|Robyn in her Home Economics classroom
It’s never too early to spark a child’s interest in food – or food preparation, for that matter.
I have to admit, as a child I never spent much time in the kitchen cooking with my parents or grandmother. In fact, I was usually shooed out of their way. I had a tendency to make a mess of things when it came to ingredients – and using a knife or other ‘grown-up” utensils was absolutely forbidden.
How I ever became a Home Economics teacher with a focus in food preparation, I’ll never know! Actually, I do know. My sister, Dawn, suggested I teach Home Economics instead of the English or Social Studies I was leaning toward long before she became the very popular high school guidance counselor she is today.
The fact is, I’ve always been interested in food – and eating, well, that came naturally.
When I had my first teaching job interview in Red Bank, NJ, the school system’s superintendent sat me down, looked me in the eye, and asked why I thought I’d make a suitable Home Economics teacher. Without hesitation, I said, “because I like to eat!”
As soon as those words poured out of my mouth, I thought, “Did I really say something that stupid in my job interview?” I slumped in the chair, and barely heard what the superintendent said next. I asked him to please repeat his statement. He said, “That’s the most honest, from-the-heart response I’ve ever heard.
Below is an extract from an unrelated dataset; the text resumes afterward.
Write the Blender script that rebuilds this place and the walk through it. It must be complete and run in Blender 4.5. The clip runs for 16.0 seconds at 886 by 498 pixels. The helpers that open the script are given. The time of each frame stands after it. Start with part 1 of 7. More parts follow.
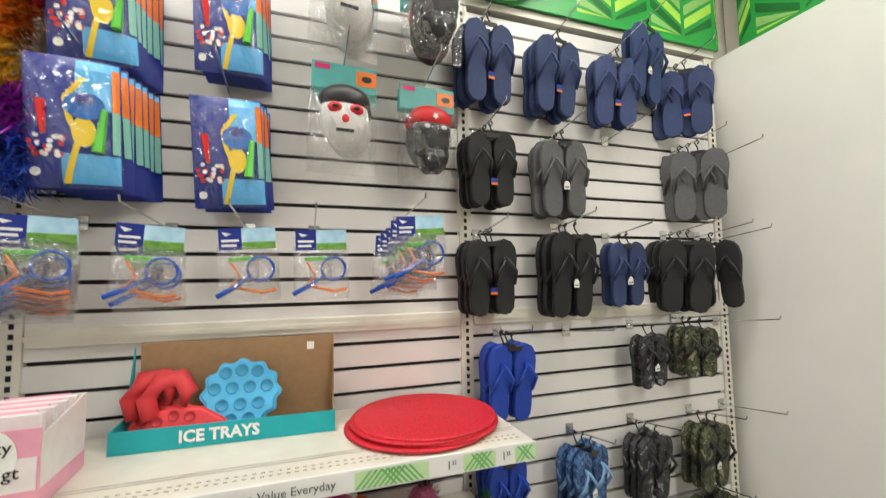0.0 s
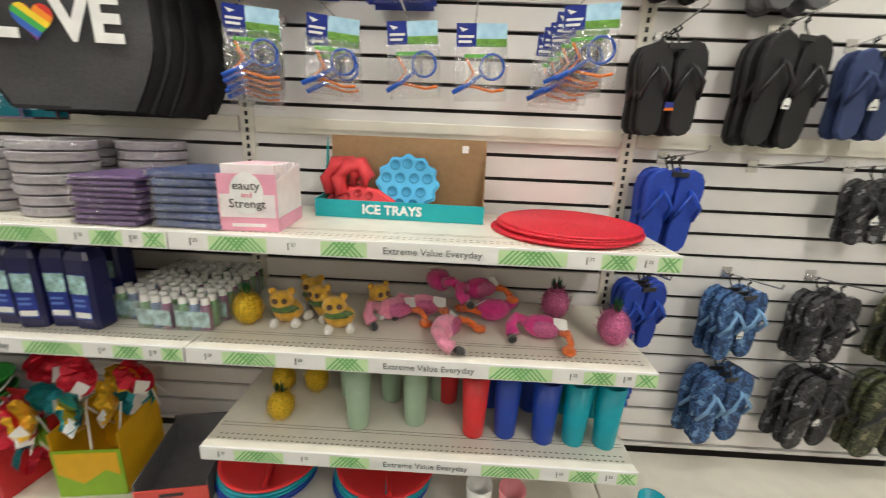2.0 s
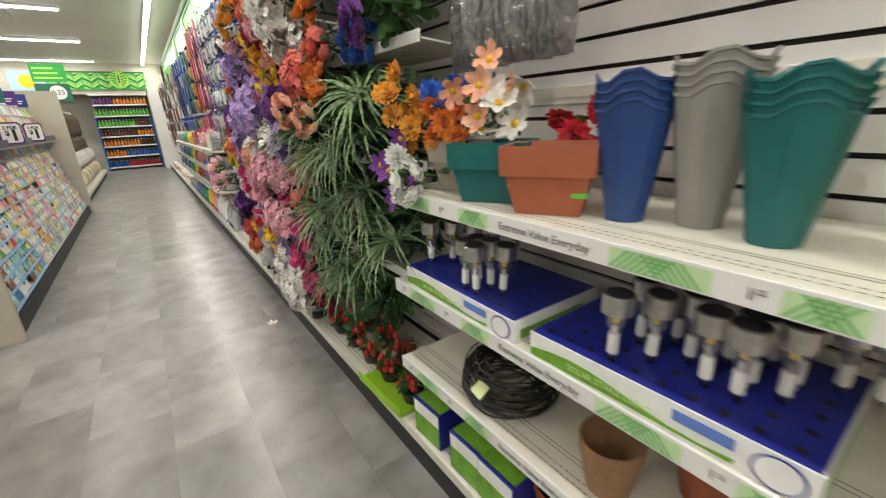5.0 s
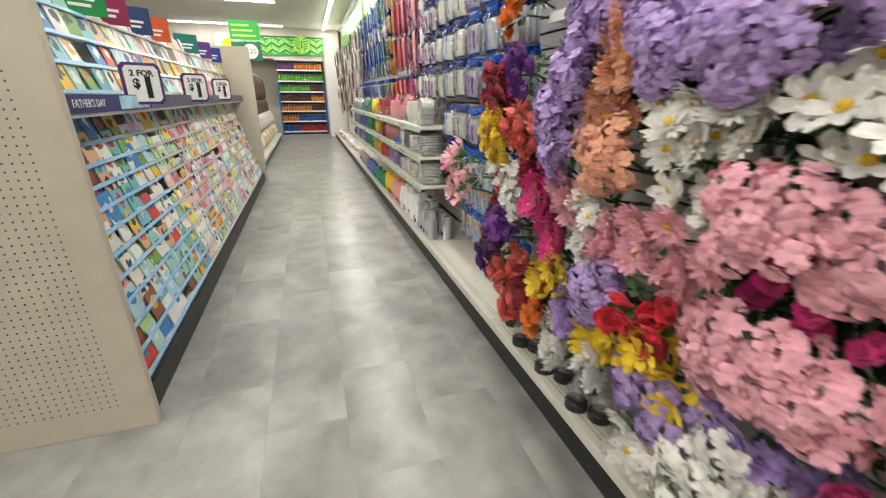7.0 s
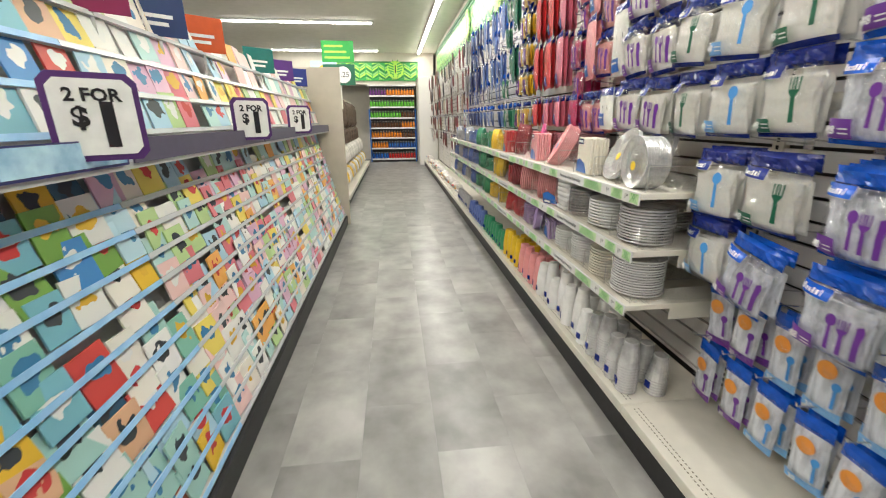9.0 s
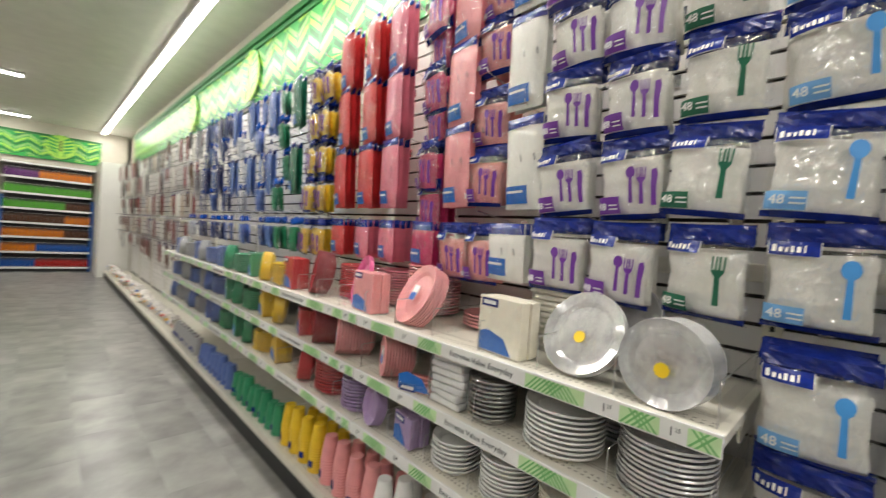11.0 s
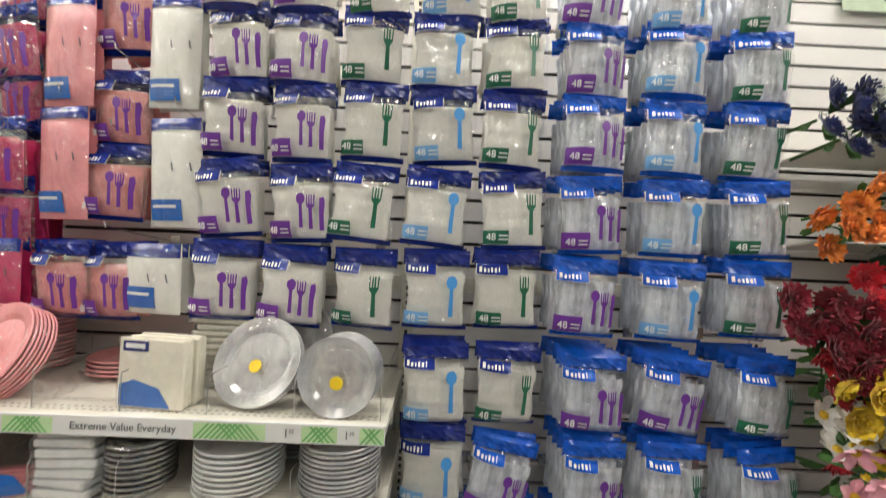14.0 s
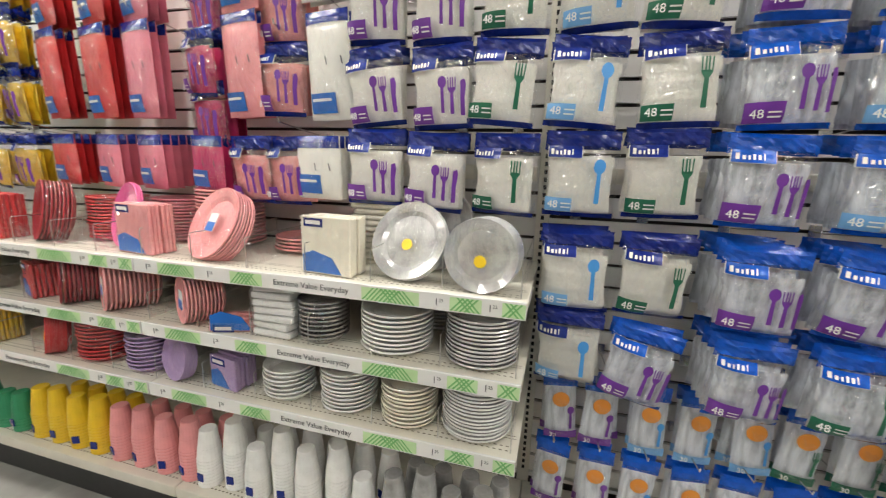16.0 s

You’re hired; sign here.”
Having taught students the art (and science) of cooking for over 30 years, and seeing their enthusiasm and creativity peak when they prepared something they could actually eat, made every little near-disaster worthwhile.
So, grown-ups, allow your children to attempt a new cooking skill, technique, or use kitchen tools — with proper supervision, of course– and watch their confidence and love for good food blossom.